As a testament of their commitment to the liberal arts tradition in their new satellite campus, NYU has named Alfred H. Bloom, former president of Swarthmore, the head of its new Abu Dhabi campus.
This is interesting because I am pretty sure the Swarthmore version of a liberal arts tradition looks totally different than the NYU version. Which brand are they really trying to duplicate? I take issue with the way that “liberal arts education” is used at many major American universities, including my own alma mater Northwestern, so I’m curious to see whether NYU Abu Dhabi will prove any more traditional in its approach to delivering a liberal arts education than NYU New York is. (Which, based on my admittedly imprecise research, is ‘not very traditional’). This exporting of campuses seems to give American universities an oppportunity to re-brand themselves in a foreign market as much as it allows for cultural exchange.
The NYT explains this decision thus:
By naming Mr. Bloom, who has been the president of Swarthmore College since 1991, N.Y.U. officials said they hoped to signal their commitment to creating a traditional liberal arts school in a part of the world where academic freedom is a relatively new concept.
I think that this sentence says it all.

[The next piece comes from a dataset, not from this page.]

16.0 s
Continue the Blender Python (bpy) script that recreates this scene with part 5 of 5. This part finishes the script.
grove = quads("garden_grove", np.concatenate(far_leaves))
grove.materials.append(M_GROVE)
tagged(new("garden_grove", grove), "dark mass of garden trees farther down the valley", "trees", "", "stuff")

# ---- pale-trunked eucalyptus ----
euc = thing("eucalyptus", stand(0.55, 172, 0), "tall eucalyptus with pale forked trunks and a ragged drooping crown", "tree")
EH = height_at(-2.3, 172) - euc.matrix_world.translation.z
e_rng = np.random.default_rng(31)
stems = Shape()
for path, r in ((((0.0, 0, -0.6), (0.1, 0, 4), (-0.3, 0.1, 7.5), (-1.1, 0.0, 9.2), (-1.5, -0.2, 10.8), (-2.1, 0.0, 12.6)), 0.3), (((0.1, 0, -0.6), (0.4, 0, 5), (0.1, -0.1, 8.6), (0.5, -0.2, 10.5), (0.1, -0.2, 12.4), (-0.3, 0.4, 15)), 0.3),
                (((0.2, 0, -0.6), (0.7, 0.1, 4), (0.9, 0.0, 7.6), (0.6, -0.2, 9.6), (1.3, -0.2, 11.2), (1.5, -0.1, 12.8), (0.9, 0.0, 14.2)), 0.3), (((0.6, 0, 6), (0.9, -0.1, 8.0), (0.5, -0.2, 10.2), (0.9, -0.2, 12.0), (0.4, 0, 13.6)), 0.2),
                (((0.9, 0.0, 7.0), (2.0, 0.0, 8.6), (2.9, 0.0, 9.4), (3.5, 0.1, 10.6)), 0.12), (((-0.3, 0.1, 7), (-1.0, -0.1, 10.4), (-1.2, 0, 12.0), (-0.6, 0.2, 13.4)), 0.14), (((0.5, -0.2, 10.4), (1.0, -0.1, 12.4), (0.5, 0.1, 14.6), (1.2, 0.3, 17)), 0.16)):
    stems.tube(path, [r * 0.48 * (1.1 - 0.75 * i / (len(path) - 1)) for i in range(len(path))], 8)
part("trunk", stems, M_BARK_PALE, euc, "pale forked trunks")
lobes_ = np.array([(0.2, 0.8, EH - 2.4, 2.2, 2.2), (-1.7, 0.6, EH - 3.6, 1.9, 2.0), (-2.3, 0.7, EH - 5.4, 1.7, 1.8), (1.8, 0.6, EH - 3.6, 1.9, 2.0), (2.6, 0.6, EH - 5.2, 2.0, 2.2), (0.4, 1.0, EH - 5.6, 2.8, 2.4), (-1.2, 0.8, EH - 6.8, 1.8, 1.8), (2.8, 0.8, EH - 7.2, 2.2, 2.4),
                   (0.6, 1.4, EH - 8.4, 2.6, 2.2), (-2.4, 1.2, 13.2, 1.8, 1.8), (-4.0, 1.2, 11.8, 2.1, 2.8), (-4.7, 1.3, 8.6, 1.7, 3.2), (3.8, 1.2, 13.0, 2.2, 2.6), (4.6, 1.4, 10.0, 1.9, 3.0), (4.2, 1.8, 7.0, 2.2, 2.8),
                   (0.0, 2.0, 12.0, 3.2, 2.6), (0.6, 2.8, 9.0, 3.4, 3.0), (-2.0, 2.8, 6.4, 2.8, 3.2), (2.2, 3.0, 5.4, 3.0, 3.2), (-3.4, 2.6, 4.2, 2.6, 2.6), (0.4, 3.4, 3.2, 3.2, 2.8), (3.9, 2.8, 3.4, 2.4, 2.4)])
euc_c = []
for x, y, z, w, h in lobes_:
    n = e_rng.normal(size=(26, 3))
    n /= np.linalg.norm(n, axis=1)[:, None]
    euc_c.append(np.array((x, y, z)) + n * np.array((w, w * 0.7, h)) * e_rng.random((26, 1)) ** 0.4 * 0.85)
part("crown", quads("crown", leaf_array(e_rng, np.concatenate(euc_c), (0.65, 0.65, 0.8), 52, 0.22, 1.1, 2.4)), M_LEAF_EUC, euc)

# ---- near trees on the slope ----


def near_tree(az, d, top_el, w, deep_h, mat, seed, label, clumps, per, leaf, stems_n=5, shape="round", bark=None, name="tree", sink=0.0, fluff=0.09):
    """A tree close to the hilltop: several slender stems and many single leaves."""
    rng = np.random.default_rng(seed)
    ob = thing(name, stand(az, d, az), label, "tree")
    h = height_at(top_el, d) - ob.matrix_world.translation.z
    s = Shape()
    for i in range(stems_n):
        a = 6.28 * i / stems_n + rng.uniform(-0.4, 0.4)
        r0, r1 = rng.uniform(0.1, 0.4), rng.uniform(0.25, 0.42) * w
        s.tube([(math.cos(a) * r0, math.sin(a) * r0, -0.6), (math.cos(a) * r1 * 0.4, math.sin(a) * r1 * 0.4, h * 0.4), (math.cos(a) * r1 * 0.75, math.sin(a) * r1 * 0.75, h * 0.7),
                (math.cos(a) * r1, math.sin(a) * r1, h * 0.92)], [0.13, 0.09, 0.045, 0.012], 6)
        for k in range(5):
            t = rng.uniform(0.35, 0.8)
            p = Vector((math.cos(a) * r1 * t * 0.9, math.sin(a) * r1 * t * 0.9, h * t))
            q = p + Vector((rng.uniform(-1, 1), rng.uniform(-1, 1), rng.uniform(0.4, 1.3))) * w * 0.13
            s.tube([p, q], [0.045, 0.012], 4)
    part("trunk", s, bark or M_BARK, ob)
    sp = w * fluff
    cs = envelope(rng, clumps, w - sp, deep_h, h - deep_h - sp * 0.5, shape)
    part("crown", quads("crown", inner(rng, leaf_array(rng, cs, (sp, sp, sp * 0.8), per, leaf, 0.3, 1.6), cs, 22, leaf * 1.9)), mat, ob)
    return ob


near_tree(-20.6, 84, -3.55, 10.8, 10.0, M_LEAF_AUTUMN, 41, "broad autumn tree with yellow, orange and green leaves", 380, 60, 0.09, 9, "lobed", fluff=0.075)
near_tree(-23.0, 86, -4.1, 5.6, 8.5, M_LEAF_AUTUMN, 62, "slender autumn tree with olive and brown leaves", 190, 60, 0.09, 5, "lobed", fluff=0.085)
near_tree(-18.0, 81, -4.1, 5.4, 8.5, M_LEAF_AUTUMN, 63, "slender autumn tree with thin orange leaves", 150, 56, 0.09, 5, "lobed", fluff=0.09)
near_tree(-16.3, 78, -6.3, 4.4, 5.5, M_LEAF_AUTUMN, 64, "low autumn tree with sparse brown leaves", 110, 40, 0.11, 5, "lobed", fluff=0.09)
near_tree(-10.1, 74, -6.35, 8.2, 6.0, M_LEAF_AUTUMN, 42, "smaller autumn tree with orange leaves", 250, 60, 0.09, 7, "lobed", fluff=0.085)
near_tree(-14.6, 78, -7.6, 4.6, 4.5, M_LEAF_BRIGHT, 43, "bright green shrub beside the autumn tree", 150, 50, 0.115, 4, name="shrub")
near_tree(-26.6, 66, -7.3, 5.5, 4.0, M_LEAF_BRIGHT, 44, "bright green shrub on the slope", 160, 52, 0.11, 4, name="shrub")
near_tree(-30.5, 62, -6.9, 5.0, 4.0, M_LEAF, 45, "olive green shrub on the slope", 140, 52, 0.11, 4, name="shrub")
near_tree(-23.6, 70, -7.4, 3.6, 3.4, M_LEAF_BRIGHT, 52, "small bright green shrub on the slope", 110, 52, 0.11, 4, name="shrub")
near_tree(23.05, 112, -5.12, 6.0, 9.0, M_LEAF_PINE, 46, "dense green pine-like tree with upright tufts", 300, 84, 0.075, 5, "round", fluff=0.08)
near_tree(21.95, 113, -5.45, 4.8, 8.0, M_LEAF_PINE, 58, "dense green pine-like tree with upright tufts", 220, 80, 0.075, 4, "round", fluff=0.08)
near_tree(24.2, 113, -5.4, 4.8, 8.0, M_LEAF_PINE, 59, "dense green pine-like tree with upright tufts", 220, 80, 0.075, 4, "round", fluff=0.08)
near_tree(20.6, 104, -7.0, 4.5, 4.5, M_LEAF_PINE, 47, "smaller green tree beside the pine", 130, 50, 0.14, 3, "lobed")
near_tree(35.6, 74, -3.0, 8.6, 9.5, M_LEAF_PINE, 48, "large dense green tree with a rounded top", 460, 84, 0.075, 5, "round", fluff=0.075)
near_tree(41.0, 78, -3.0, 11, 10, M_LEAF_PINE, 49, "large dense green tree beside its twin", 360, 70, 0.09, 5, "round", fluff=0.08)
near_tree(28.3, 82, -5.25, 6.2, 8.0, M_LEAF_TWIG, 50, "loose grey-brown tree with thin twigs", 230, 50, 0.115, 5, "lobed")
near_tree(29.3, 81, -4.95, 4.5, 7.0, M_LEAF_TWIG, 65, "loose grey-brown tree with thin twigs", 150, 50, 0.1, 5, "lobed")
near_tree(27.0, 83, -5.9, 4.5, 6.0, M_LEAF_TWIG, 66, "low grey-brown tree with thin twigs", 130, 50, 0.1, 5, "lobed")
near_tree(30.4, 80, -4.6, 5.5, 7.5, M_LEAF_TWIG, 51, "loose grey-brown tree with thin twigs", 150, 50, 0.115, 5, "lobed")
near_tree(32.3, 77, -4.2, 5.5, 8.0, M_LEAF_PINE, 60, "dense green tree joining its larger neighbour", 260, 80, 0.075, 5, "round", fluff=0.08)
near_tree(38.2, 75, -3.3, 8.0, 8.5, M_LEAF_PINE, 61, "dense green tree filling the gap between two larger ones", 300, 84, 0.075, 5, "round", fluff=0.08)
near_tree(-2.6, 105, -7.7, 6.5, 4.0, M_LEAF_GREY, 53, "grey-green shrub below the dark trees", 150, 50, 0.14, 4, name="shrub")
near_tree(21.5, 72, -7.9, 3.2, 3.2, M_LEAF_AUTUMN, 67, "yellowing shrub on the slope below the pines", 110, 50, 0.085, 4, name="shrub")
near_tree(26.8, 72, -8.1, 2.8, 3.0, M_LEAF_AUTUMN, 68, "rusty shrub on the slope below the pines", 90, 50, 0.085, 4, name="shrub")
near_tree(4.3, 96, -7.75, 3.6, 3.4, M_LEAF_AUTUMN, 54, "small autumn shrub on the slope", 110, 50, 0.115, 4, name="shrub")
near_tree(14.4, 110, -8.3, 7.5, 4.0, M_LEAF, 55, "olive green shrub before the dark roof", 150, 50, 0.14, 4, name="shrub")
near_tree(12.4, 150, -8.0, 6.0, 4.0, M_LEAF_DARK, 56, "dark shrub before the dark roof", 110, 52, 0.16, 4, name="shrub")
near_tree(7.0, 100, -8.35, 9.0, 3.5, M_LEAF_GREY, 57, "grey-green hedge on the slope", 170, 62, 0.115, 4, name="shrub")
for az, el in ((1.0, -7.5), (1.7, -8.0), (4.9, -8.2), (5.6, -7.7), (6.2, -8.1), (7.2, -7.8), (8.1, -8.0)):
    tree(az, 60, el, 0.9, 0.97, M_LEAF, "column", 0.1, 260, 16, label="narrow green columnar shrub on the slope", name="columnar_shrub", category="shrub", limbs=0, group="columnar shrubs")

Is Swarthmore any more academically free than, say, UCLA? It would be tough to design a compelling argument that either institution is more free, but if you were really set on doing so you could say that research universities are MORE academically free than small liberal arts institutions because, well, they produce more new material. Why is it more difficult to have academic freedom in “a traditional liberal arts school” (which, with respect to undergraduate curricula, is sufficiently nebulous as to be, in my opinion, practically meaningless anyway) than in a less traditional liberal arts school, of which NYU is a great example? But “liberal arts” and “academic freedom” have been rolled into one tight little package of “American” and, necessarily, “not Middle Eastern”.
NYU seems to be capitalizing not just on its own brand but on the brand of the American university and the American education system. Is this a good or bad sign for the Emiratis and other Arabs who will be educated and who will do research and teach there?